As you can see, we started with a shift, then to a day, moved on to a week, and we could then move on to bi-weekly, and so on. These constraints can be combined into one single concept.
If you think of time as one long endless axis, a week is simply a delimitation of that axis, or a chunk of that axis of time. The day that we just discussed earlier is exactly that: a chunk of 24 hours on the axis of time. So we could apply exactly the same logic to any time span we know of like the week, the month, the year, etc.
Therefore, this section is called horizon constraints. The horizon represents that chunk or span of time that the constraints will be measured against.
A horizon is determined by three important aspects:
- The span: the length of the horizon (a week, a month, a specific number of days, etc)

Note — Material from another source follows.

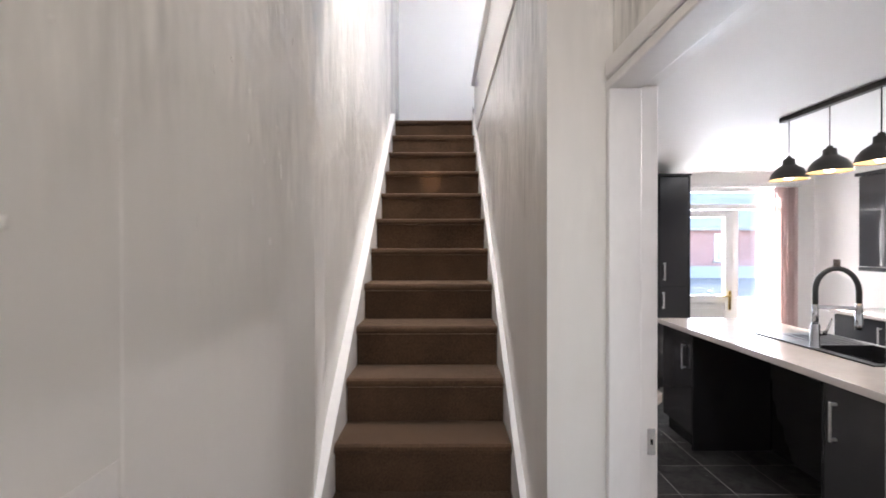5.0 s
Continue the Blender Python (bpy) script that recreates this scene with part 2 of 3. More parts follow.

- The offset: when does that span start on that axis of time? Is it Monday, Sunday? If it’s longer than a week, which date do you start counting? You need to determine a date or a day that says: this is where we start counting.
- The step: this one is a little tricky. The step is the value to add to the offset to get to the next time span to validate. In most cases, you don’t need to think about this one because once you’ve defined your span to be a week for example, you simply count on that week and never overlap the next week (the step has the same value as the span). But in some industries like transportation, safety comes first. Therefore, there is a maximum number of worked hours that is measured against a ten-day period, but that is for any ten-day period. That means that if a planner looks at work from February 1st to February 10, the schedule would show an employee working say 50 hours. The planner also needs to look at the amount of work from February 2 to February 11 and make sure the sum of work still does not exceed the maximum. That would therefore be a constraint that has a horizon of 10 days and a step of 1 day.
It’s important not to confuse the definition of a constraint, or how you count the constraint, to the time span it applies on. For example, if you have a minimum number of weekends you need to count, the time span is not the weekend. The time span is how long you measure the weekends for. The weekend is in the conditions that make the constraint count or not.
Examples of Horizon constraints:
Maximum of 80 hours of work on a bi-weekly basis: In this case, the span is 14 days, the offset is a date in the past that is a Sunday or Monday (depending on your week start), and the step is 14 days.
Maximum of 140 hours of work per month: Span is monthly, offset is a date in the past that is usually in the first days of the month. You don’t want to count a monthly thing starting on the 29th of a month because it gets confusing for a planner when February comes along. Best practice is to pick the first of the month when you count monthly constraints.
Minimum of 5 days of rest any 25 days of work: Span is 25 days and the offset could actually be any day in the past since the constraint says ‘any 25 days’. The planner will have to measure all spans of 25 days across the schedule both when creating it as well as maintaining it.